A via de acesso da poeta a esse caleidoscópio é menos pela razão do que pelas "palavras do coração" —no sentido dado a elas por Jacques Derrida no fragmento que serve de uma das epígrafes do livro.

Isso porque a autora sabe que, embora haja um conjunto de estudos científicos sobre os viventes nos campos da zoologia, da botânica e da etologia, tais conhecimentos se mostram insuficientes, já que o espaço íntimo das alteridades não humanas não se deixa apreender apenas pela investigação racional. Ele demanda, sim, outro tipo de entendimento, pautado nos sentidos, na empatia e na imaginação.

Daí a importância dada pela poeta à sensorialidade e ao exercício dos afetos, para que se torne possível uma aproximação mais verdadeira com esses outros.

O que fica explícito no poema intitulado "Cachorro", que contrasta as especulações da ciência sobre as faculdades visuais dos caninos com a troca de olhares entre uma mulher e um cão: "mas quando toco a ponta/ do meu nariz no seu/ e nossos olhos olhares se entrançam/ não há ciência/ talvez não haja nem mesmo história/ o que vê a mulher no cachorro e o que vê / na mulher o cachorro".

Se vários poemas apresentam nomes científicos de aves, anfíbios e plantas, como no "plumbato auriculata", focado no arbusto "bela-emília", com remissões afetivo-familiares, outros já se voltam para os atos de crueldade contra os animais, a exemplo do poema "outro vivo", que trata das experiências de laboratório com cães e ratos, da "lagosta escaldada viva" e do "boi eviscerado".

A esse repertório ainda se somam os poemas centrados na lastimável situação política do Brasil, a exemplo de "O Povo Foi às Ruas", "Bandeira" e "No Caminho do Templo".

Diálogos explícitos e implícitos com outros poetas também aparecem em diversas partes do livro, seja através de epígrafes, seja pelas referências inesperadas que permeiam alguns poemas, vide "Um Peixe Lê Drummond" e "Lida dos Cinquent’anos".

Para não mencionar o uso criativo que a autora faz de um artigo de jornal sobre um novo sofrimento climático chamado "solastalgia", que assola os habitantes do Ártico.
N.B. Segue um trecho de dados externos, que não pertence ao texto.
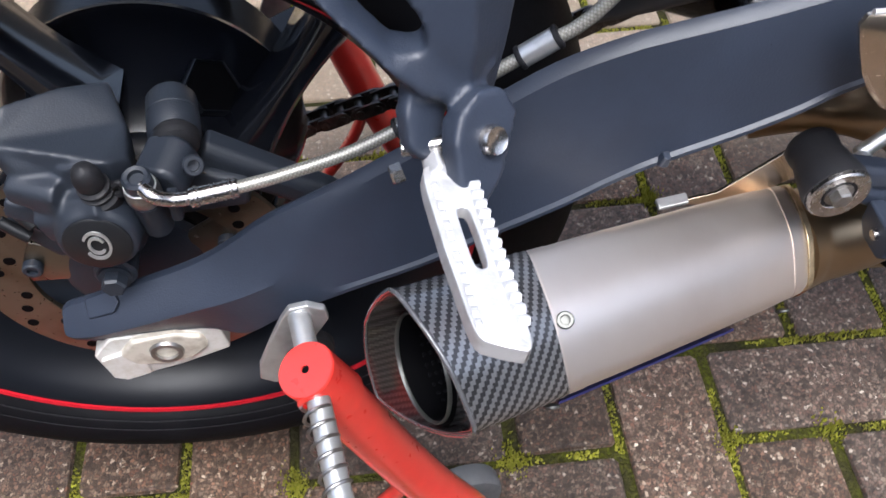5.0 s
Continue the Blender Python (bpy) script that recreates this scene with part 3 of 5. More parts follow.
    for x, z, r in ((-0.336, 0.497, 0.0014), (-0.352, 0.480, 0.0011), (-0.341, 0.478, 0.0012), (-0.270, 0.532, 0.0016), (-0.345, 0.486, 0.0009), (-0.362, 0.470, 0.0010), (-0.300, 0.520, 0.0009), (-0.328, 0.488, 0.0010), (-0.255, 0.536, 0.0012), (-0.41, 0.455, 0.0010), (-0.47, 0.42, 0.0011)):
        part("water_drop", lathe([(0, r * 0.6), (r * 0.6, r * 0.45), (r, 0), (r, -0.003), (0, -0.003)], (x, float(np.interp((arm_top(x) - z) / (arm_top(x) - arm_low(x)), (0.2, 0.58, 1.0), (arm_y(x) + 0.1 * (arm_yb(x) - arm_y(x)), arm_y(x) + 0.5 * (arm_yb(x) - arm_y(x)), arm_yb(x)))) + 0.0008, z), (0, -1, 0.2), 10), GLOSS, arm, "dark water drop")
    return arm


arm = swingarm()


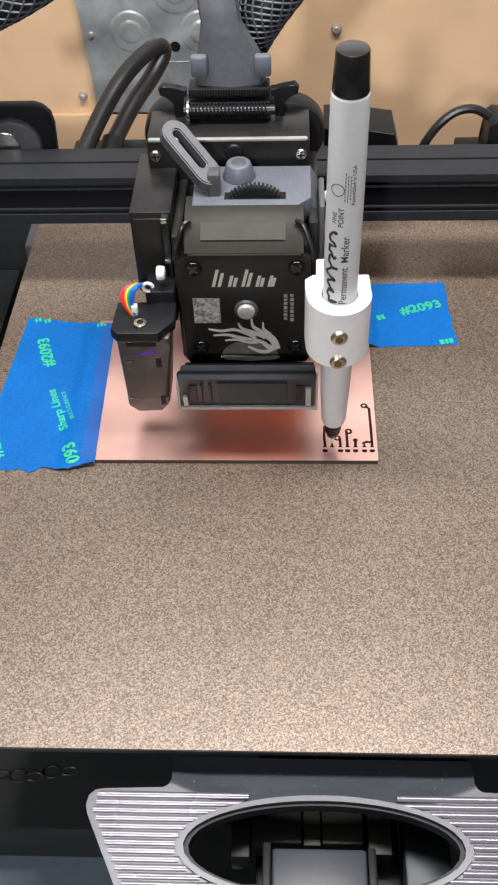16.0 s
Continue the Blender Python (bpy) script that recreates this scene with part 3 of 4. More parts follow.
    top = part("top_cover", prism(nb(), o, "z", 66.0, 74.1, 0.4), GREY_TOP, t, "blue-grey top cover")
    part("side_slope", prism(nb(), [(8.1, 73.8), (10.6, 69.0), (10.6, 63.0), (8.1, 63.0)], "y", 139.5, 157.0, 0.2), GREY_TOP, top)
    bm = cone(nb(), (-13.8, 150.6, 74.0), (-13.8, 150.6, 79.0), 5.2, 3.6, 32, 0.5)
    knob = part("knob", bm, GREY_TOP, top)
    part("dimple", cone(nb(), (-13.8, 150.6, 78.9), (-13.8, 150.6, 79.25), 2.3, 2.0, 20, 0.1), GREY_LEVER, knob)
    part("slot", box(nb(), -17.8, 0.6, 138.0, 141.6, 74.06, 74.22), BLACK, top)
    wheel = part("thumb_wheel", cone(nb(), (-8.6, 138.6, 67.2), (-8.6, 141.0, 67.2), 9.9, 9.9, 40), BLACK, top)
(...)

Aliás, o poema com esse título, além de impressionante, é o mais longo de todos.

Assim, com uma linguagem límpida, imagética e sonora, Adriana Lisboa constrói um livro coeso, no qual a beleza se inscreve não apenas na tessitura verbal, mas também na maneira com que as questões éticas, políticas e ecológicas do nosso tempo são abordadas.

Ao convocar todas as formas de vida à coexistência e celebrar "o ar que inventa o pulmão", "O Vivo" chega como um respiro, um alento em meio à asfixia da realidade.